Problem to work on: Repeat only the lines from the line containing "finishes the script." through the line containing "return np.array(v), np.array(f)", both included, exactly as they stand.

Stored records:
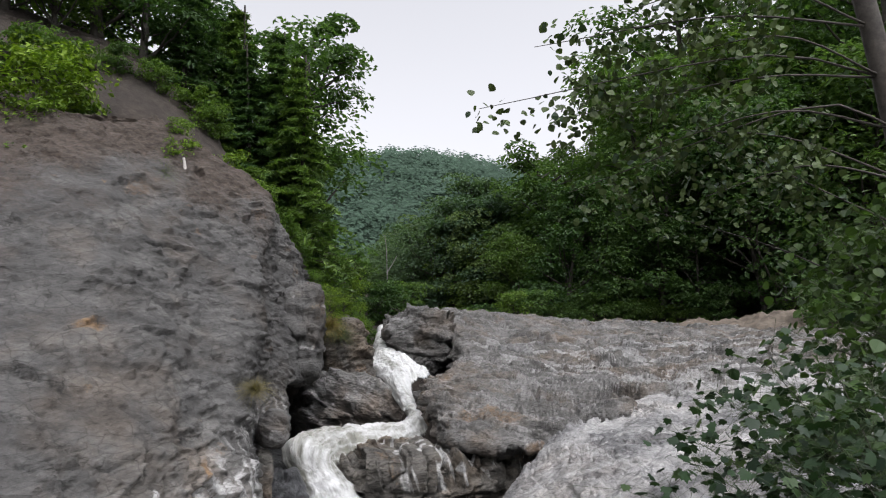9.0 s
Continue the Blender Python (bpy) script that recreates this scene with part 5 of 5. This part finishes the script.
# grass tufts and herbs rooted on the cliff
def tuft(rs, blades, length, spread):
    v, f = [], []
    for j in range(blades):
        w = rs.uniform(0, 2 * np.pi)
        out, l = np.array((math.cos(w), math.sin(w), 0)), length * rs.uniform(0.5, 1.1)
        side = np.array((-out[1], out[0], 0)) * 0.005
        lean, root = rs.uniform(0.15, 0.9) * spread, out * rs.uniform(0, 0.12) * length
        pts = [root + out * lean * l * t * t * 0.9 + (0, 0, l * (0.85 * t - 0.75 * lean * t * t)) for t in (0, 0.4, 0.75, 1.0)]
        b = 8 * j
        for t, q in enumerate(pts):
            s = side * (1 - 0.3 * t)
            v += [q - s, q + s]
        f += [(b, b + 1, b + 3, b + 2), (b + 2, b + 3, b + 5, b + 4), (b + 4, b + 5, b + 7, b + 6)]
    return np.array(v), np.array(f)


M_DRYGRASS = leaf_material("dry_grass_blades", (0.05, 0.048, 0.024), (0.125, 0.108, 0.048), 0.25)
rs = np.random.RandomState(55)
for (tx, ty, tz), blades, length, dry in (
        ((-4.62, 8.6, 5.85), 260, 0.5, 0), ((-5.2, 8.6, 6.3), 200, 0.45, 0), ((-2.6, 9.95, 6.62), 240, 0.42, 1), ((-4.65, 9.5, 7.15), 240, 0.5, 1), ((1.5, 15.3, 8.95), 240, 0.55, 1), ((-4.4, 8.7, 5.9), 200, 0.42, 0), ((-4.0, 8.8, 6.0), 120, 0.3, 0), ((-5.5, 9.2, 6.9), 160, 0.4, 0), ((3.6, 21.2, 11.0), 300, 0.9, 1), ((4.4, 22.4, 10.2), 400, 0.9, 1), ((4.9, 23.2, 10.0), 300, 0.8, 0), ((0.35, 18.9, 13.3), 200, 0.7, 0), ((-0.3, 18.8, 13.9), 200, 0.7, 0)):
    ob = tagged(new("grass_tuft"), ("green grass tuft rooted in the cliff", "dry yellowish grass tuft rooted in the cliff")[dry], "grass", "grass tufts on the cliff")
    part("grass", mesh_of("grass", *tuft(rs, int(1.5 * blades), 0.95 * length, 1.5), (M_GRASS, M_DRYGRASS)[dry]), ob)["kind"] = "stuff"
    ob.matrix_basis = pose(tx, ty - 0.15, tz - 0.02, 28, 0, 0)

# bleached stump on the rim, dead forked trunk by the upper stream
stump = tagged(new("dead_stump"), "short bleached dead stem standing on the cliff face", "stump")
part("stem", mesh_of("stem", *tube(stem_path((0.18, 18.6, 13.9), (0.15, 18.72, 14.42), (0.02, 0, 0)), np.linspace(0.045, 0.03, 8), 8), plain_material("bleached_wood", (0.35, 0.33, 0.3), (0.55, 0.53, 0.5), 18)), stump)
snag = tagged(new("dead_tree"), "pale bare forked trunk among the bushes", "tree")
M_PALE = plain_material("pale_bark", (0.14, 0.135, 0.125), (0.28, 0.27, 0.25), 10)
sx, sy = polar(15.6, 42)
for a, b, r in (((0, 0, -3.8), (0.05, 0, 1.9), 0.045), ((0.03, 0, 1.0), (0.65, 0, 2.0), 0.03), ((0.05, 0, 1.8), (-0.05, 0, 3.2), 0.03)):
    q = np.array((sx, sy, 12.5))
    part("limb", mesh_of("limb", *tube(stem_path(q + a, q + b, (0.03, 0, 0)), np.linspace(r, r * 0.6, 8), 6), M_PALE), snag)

---

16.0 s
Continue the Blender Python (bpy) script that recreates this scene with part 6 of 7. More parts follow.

Written solution:
Continue the Blender Python (bpy) script that recreates this scene with part 5 of 5. This part finishes the script.
# grass tufts and herbs rooted on the cliff
def tuft(rs, blades, length, spread):
    v, f = [], []
    for j in range(blades):
        w = rs.uniform(0, 2 * np.pi)
        out, l = np.array((math.cos(w), math.sin(w), 0)), length * rs.uniform(0.5, 1.1)
        side = np.array((-out[1], out[0], 0)) * 0.005
        lean, root = rs.uniform(0.15, 0.9) * spread, out * rs.uniform(0, 0.12) * length
        pts = [root + out * lean * l * t * t * 0.9 + (0, 0, l * (0.85 * t - 0.75 * lean * t * t)) for t in (0, 0.4, 0.75, 1.0)]
        b = 8 * j
        for t, q in enumerate(pts):
            s = side * (1 - 0.3 * t)
            v += [q - s, q + s]
        f += [(b, b + 1, b + 3, b + 2), (b + 2, b + 3, b + 5, b + 4), (b + 4, b + 5, b + 7, b + 6)]
    return np.array(v), np.array(f)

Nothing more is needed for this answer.